At some place in any system something generates the commanded position and 'trusts' the actual position will match the commanded position. It really doesn't matter where that happens; Galil card, Rutex or Geckodrive, or in software.

I used the word 'trust' because closed-loop operation depends on feedback sensors (encoders in this case) and incremental sensors are themselves open-loop devices. How do you really know a 500-line encoder has accurately indicated precisely one revolution? You can't; you have to trust it. How do you really know a 10-microstep drive has caused a step motor to turn precisely one revolution? You can't; again you just have trust it has.

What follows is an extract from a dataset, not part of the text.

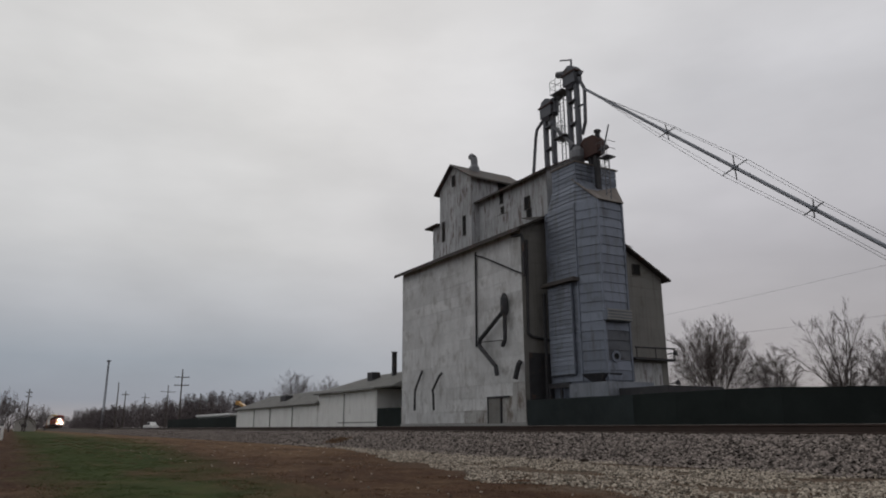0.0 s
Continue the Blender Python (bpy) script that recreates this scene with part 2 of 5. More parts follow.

Quadrature encoders and step motors are incremental open-loop transducers. Incremental transducers can only add or subtract "1" from a sum on every motor step/encoder count. Any momentary error in either persists until it is homed (zeroed) again. The output of a quadrature encoder is exactly the same sequence as a full-step sequence needed to drive a step motor. An eerie coincidence.:-)

If you are a truly mistrustful soul, an absolute encoder offers some comfort albeit at a very high cost ($$$). An absolute encoder is self-correcting in that it outputs the absolute actual postion value for every location. If for some reason one particular feedback actual location is in error, the odds are the surrounding positions will be correct.

Absolute encoders aside, a closed-loop servo system or an open-loop step motor system depends on 'trust' at some point in the system. Both employ open-loop transducers, just that one is a sensor while the other is a prime-mover.